In brief

Referendum result encourages New Caledonia, Polynesia independence supporters

New Caledonians reject secession from France, but more than 43% vote for full sovereignty

Citizens' line waiting to vote in referendum.
Citizens' line waiting to vote in referendum. Author: FLNKS
The self-determination referendum held yesterday in New Caledonia left a relatively surprising result as 43.6% voted for secession from France, even if opinion polls had predicted that independence supporters would be no more than 35%. With the “no” camp gathering 56.4% of the votes, full sovereignty for the Pacific territory was rejected this time, but two new referendums can be held in 2020 and 2022 under the terms of the Nouméa Agreement.

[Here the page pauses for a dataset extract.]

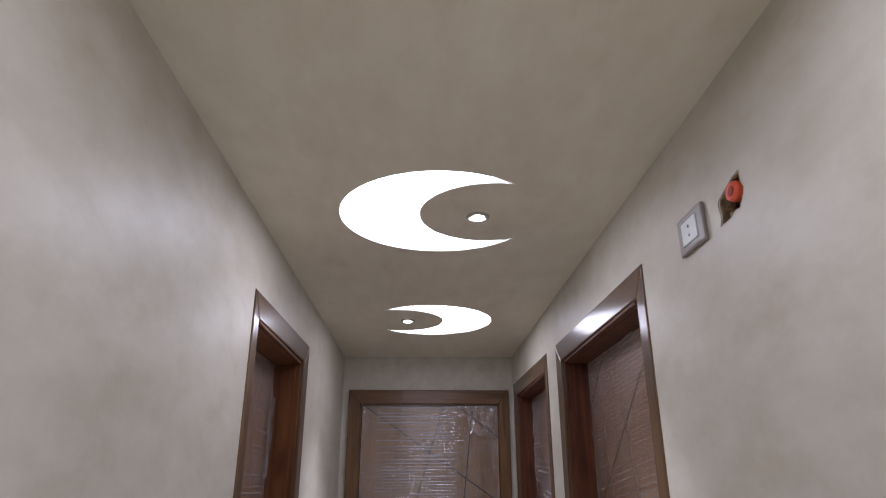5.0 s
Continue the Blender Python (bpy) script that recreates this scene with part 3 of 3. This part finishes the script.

The pro-independence movement now believes that it is possible to win one of those upcoming referendums. “We are close [to victory]”, spokesman for the Kanak Socialist National Liberation Front (FLNKS) Aloisio Sako said, “and we still have two more referendums left”. The two referendums must be held if one third of the members of the New Caledonia Congress ask it. The pro-independence camp currently holds 46% of the seats.

Referendum results reverberated too in Polynesia, another French Pacific territory. Main pro-independence party Tavini Huiraatira seized the opportunity to again call on France the holding of its own self-determination referendum. “France has a sacred mission”, the party said, “that is to provide for the emancipation of the peoples it colonized.”

Tavini Huiraatira has for years been calling for a referendum. Polynesia has been included in the official UN list of non-decolonised territories since 2013. New Caledonia has also been, since 1986.